▸ **What to work on**:
Scan the listing below. Report each line that includes "follow".
::: Dataset excerpts
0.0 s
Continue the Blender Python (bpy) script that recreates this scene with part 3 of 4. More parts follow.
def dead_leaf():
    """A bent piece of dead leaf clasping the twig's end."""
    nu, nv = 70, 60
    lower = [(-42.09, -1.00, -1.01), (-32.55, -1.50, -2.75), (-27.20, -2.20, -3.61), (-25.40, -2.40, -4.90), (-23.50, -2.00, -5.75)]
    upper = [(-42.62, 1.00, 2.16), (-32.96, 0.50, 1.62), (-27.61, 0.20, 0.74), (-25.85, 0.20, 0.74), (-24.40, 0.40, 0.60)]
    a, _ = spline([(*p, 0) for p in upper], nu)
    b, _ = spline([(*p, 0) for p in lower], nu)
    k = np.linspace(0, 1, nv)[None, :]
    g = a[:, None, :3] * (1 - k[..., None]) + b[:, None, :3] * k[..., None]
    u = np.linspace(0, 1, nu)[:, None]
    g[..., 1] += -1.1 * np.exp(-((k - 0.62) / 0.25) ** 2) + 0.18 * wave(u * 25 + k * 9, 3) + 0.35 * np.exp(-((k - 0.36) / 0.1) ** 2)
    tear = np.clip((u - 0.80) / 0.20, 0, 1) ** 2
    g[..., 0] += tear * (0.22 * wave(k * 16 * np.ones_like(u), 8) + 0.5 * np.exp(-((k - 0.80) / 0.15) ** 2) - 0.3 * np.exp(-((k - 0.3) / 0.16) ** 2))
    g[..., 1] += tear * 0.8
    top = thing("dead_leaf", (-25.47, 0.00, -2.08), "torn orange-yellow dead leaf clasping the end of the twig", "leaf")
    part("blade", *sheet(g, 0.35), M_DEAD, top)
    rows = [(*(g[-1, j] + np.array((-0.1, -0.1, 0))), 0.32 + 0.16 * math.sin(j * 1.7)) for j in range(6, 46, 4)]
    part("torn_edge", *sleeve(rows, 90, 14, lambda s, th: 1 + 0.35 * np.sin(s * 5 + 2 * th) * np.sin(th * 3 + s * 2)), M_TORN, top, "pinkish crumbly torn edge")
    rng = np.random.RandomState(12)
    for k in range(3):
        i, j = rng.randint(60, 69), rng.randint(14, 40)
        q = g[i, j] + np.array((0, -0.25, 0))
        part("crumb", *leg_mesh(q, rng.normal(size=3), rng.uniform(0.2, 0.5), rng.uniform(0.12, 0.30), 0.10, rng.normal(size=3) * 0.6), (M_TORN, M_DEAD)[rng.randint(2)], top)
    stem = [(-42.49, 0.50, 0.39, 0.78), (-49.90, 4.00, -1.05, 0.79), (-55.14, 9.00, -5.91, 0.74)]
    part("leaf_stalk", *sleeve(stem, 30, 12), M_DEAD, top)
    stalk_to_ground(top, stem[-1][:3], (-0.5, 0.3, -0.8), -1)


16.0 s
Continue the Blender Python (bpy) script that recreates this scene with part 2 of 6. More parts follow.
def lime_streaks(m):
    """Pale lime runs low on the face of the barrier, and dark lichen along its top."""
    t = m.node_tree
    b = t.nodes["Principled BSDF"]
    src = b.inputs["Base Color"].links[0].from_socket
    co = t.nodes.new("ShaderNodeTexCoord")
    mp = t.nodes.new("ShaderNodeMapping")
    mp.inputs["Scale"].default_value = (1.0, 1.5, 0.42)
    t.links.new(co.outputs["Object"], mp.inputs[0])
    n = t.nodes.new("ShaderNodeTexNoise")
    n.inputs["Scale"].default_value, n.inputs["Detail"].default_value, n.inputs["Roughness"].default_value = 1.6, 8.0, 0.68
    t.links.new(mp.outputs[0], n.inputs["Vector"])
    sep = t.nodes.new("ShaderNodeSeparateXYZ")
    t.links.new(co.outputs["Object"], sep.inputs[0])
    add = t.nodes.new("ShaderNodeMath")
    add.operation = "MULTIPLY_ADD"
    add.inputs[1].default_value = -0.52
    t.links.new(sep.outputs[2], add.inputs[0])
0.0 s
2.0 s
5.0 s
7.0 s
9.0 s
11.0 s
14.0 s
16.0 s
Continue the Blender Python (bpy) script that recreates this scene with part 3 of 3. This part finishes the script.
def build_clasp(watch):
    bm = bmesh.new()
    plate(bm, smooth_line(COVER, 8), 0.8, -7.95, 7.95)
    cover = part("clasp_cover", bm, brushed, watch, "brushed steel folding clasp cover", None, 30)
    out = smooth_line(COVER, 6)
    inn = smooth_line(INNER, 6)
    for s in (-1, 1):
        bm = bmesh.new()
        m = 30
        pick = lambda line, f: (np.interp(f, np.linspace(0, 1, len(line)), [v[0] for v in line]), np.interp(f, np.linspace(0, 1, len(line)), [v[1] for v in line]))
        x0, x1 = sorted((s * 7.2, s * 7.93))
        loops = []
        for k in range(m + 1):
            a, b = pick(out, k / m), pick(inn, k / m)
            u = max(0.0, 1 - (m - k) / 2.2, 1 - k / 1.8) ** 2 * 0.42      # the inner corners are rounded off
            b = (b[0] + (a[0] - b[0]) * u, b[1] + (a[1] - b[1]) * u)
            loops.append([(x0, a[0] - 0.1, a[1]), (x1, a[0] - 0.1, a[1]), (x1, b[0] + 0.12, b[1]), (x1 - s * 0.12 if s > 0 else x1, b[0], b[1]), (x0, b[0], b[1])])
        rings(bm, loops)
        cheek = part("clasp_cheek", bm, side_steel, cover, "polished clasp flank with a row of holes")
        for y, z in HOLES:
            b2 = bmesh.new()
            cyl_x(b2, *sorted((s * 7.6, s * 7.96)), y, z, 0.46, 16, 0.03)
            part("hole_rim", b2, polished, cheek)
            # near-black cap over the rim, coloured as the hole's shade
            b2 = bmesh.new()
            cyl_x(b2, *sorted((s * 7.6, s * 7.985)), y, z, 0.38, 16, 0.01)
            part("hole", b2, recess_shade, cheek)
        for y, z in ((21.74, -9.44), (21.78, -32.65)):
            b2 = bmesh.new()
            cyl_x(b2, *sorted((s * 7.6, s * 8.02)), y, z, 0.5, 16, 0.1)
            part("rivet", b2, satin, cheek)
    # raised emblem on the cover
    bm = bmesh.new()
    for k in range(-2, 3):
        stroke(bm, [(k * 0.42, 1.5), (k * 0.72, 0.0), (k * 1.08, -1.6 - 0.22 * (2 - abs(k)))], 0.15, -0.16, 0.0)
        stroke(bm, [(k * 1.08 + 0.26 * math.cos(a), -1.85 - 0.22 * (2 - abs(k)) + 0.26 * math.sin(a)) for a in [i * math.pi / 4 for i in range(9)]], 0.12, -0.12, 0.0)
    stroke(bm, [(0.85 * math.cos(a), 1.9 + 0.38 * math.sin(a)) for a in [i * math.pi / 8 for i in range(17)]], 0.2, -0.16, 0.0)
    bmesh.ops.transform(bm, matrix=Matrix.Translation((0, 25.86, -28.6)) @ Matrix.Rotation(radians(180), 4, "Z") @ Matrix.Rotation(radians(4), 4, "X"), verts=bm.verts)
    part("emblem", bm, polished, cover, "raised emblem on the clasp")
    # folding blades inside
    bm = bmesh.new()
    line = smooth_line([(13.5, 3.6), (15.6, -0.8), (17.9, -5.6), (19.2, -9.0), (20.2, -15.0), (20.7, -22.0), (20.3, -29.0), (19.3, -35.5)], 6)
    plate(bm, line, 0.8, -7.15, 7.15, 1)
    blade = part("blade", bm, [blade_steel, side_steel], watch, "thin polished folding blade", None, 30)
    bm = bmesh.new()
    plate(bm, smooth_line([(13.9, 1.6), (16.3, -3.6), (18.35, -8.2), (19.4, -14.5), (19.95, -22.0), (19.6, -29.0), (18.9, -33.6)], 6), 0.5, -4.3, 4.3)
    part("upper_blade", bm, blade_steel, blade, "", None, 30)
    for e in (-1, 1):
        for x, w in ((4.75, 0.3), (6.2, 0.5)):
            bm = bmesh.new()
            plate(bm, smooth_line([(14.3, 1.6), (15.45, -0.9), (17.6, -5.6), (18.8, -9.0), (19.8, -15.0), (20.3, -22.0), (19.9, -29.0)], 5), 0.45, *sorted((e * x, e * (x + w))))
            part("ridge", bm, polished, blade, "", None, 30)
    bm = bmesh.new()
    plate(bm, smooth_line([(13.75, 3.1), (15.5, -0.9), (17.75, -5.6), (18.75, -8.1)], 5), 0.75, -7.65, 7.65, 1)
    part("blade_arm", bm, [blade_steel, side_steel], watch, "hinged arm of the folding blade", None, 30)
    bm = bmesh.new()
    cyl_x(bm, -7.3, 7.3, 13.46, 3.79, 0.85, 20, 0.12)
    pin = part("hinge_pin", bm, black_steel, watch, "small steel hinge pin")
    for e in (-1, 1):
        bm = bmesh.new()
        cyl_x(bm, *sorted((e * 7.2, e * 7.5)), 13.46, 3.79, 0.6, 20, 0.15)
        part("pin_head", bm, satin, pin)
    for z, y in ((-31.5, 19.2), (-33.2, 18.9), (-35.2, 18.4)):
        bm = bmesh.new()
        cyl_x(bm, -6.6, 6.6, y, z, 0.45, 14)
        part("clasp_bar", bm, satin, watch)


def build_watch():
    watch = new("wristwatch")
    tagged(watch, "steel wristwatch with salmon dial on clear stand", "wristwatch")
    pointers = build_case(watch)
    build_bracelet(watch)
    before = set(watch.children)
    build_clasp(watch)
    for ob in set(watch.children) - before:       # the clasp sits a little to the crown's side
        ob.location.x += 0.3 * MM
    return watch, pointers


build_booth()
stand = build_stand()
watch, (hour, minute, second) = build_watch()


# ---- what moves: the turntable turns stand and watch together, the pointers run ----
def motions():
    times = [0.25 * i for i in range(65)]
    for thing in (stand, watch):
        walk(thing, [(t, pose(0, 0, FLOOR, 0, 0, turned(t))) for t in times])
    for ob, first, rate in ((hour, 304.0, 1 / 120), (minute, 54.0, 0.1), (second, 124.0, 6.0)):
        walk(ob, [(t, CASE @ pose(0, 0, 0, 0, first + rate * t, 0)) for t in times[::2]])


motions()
::::::
▸ **Answer for this exercise**:
Continue the Blender Python (bpy) script that recreates this scene with part 3 of 4. More parts follow.
Continue the Blender Python (bpy) script that recreates this scene with part 2 of 6. More parts follow.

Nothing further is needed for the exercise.